ただし、日本の場合は観光マーケットの半分以上がインバウンドになるということはあり得ません。(2020年に4000万人という)政府の目標を達成したところで、国内需要はまだ7割あります。まずは日本人観光客の需要を大切にして、日本人に受けるものを作り、それが結果的にインバウンドにも受けるというアプローチをとるべきだと思っています。
――現在、国内外で37施設を運営しています。この数は順調だと思われますか?
施設数や売上高など、基本的に数値目標は持ちません。淡々と事業を進める中で、結果的に施設や売り上げが増えたととらえています。あまり数字ありきで仕事をしない方がいいと思っています。
一方で、集客の仕組みには目標を持っていますし、各施設を運営するスタッフの組織文化や、そこで仕事することが楽しいと思える環境を作ることにはこだわっています。
1つ1つの施設を運営するには相当な労力を使っているので、ここまでの成長が予想以上ということはないし、スピードが遅いという感覚もありません。
――今や星野リゾートに運営をお願いしたいという引き合いは多いと思うのですが、案件を選ぶ基準はありますか?

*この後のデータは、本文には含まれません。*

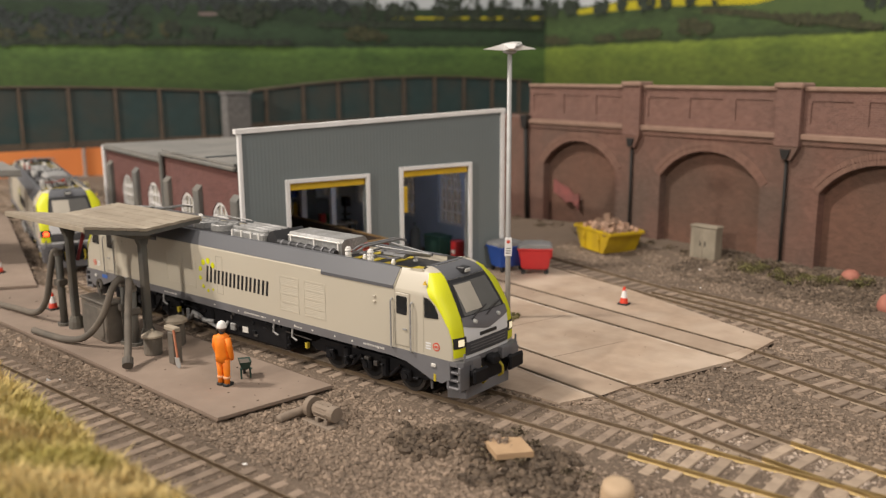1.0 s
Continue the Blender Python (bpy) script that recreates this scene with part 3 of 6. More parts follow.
M_BACK_LEFT = backscene(-0.0060, 0.0095, (0.066, 0.122, 0.025), (0.024, 0.050, 0.022))
M_BACK_RIGHT = backscene(0.0115, 0.0050, (0.115, 0.160, 0.022), (0.046, 0.080, 0.024))
CORNER = (-745.0, 935.0)
BOARDS = []
for p, q, print_ in (((-1230.0, 226.0), CORNER, M_BACK_LEFT), (CORNER, (420.0, 665.0), M_BACK_RIGHT)):
    L_ = (Vector(q) - Vector(p)).length
    b = thing("backdrop", frame_on(p, q), "printed backscene board of green fields and woods", "backdrop", kind="structure")
    part("print", box(B(), 0, L_, 0, 4, -8, 420), print_, b)
    BOARDS.append(b)

# what is printed on the boards above the near field: hedges, woods, rape fields and sky
M_WOODS = mat("printed_woods", (0.016, 0.024, 0.017), (0.030, 0.042, 0.024), 6, 0.8, island=0.4)
M_WOODS_BLUE = mat("printed_far_woods", (0.018, 0.025, 0.025), (0.030, 0.040, 0.036), 6, 0.8, island=0.35)
M_BUSH = mat("printed_bushes", (0.050, 0.052, 0.022), (0.034, 0.038, 0.018), 6, 0.8, island=0.35)
M_RAPE = mat("printed_rape", (0.46, 0.40, 0.010), (0.38, 0.34, 0.012), 10, 0.8)
M_PALEFIELD = mat("printed_pale_field", (0.075, 0.115, 0.034), (0.060, 0.096, 0.030), 14, 0.8)
M_SKYPRINT = mat("printed_sky", (0.50, 0.53, 0.55), (0.42, 0.46, 0.49), 30, 0.8)
M_FARROOF = mat("printed_roofs", (0.20, 0.15, 0.14), (0.15, 0.12, 0.115), 6, 0.8)


def printed_patch(board, poly, material, depth, name="printed_field"):
    part(name, prism(B(), poly, -depth, 0.0, "y"), material, board)


def printed_wood(board, crowns, material, depth, seed, name="printed_wood"):
    """Trees in ragged small blots; each crown is u, foot, height, half-width."""
    r = random.Random(seed)
    bm = B()
    k = 0
    for u, z, h, w in crowns:
        for _ in range(int(18 + w * 2.2)):
            a, q = r.uniform(0, 6.28), math.sqrt(r.random())
            cu, cz = u + w * q * math.cos(a), z + h * 0.58 + h * 0.42 * q * math.sin(a)
            rad = r.uniform(1.6, 4.2)
            k += 1
            y = -depth - 0.002 * k
            n = 9
            bm.faces.new([bm.verts.new((cu + rad * r.uniform(0.6, 1.15) * math.cos(6.283 * i / n), y, cz + rad * r.uniform(0.6, 1.15) * math.sin(6.283 * i / n))) for i in range(n)])
        bm.faces.new([bm.verts.new((u + dx, -depth, z + dz)) for dx, dz in ((-0.7, -1), (0.7, -1), (0.5, h * 0.5), (-0.5, h * 0.5))])
    bmesh.ops.recalc_face_normals(bm, faces=bm.faces)
    tagged(part(name, bm, material, board), kind="stuff")


LB, RB = BOARDS
rg = random.Random(77)
# left board: woods over the near field, a shrub row, a far tree line with rape behind it
printed_wood(LB, [(u + rg.uniform(-6, 6), 149 + rg.uniform(0, 3), rg.uniform(30, 62), rg.uniform(12, 20)) for u in range(60, 260, 24)], M_WOODS_BLUE, 0.5, 1)
printed_wood(LB, [(u + rg.uniform(-6, 6), 150 + rg.uniform(0, 4), rg.uniform(14, 30), rg.uniform(7, 13)) for u in range(120, 345, 38)], M_BUSH, 0.9, 2)
printed_wood(LB, [(281, 153, 33, 13), (361, 153, 19, 17), (322, 157, 20, 10), (418, 166, 30, 16), (440, 176, 26, 18), (395, 178, 22, 14)], M_WOODS, 1.4, 3)
printed_wood(LB, [(u + rg.uniform(-5, 5), 186 + rg.uniform(-4, 3), rg.uniform(18, 40), rg.uniform(8, 15)) for u in range(260, 560, 24)], M_WOODS_BLUE, 0.35, 4)
printed_patch(LB, [(356, 185), (404, 185.5), (404, 189.5), (356, 189)], M_FARROOF, 0.45, "printed_roofs")
printed_patch(LB, [(625, 183), (860, 183.5), (860, 189), (740, 187.5), (625, 185)], M_RAPE, 0.2)
printed_patch(LB, [(590, 196), (860, 200), (860, 260), (560, 260)], M_SKYPRINT, 0.1, "printed_sky")
printed_wood(LB, [(u + rg.uniform(-7, 7), 172 + rg.uniform(-3, 4), rg.uniform(26, 50), rg.uniform(7, 15)) for u in (575, 600, 622, 648, 690, 708, 722, 742, 770, 792, 806, 835, 850)], M_WOODS, 0.8, 5)
printed_wood(LB, [(u, 170.5, 7, 14) for u in range(530, 860, 22)], M_WOODS, 1.2, 6, "printed_hedge")
printed_wood(LB, [(u, 146.5 + rg.uniform(-1, 1), 6, 15) for u in range(90, 480, 22)], M_WOODS, 1.6, 7, "printed_hedge")
printed_wood(LB, [(575, 150, 22, 22), (600, 150, 15, 16)], M_BUSH, 1.8, 8, "printed_bushes")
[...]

何でも受けるようにしています。例えば、タヒチの「Kia Ora ランギロア」はほかの施設とまったくシナジーが効かない場所ですが、投資会社から依頼されて、私たちの力がプラスになるのであればということで運営を始めました。それなりに業績は伸びています。
私たちの運営手法はグローバルで通用すると思っているし、任せてもらえるのであれば、あまり基準を設けずにどんどん運営していきたいです。
ただし、国内で今後増やしていくときに大事にしているのは、星野リゾートのファンが日本中のいろいろなところに行ってみたいというニーズに応えられるかどうかという点です。その観点で考えると、拠点のないエリアに出していくことが、今まで以上に重要になっています。
例えば、本拠地の軽井沢には既に大きな施設がありますから、そこにもう1軒出すよりも、星野リゾートが拠点を持っていない場所に出す方がが当然優先順位は高いのです。顧客は、星野リゾートは日本の訪れてみたい地域に必ず施設があると期待してくれているわけですから。青森には3施設あるけど、岩手や秋田には1軒もありません。これは問題だと思っています。
沖縄もそうです。沖縄は大きな観光マーケットで、星野リゾートも離島には施設を持っていますが、本島にはありません。沖縄本島にないことを不思議に思っている顧客さえ出てきている状況は問題です。ですから、読谷(よみたん)のリゾート開発プロジェクトに取り組んでいるのです。
国内に関しては、戦略的に施設を持たないといけない場所はまだ多いです。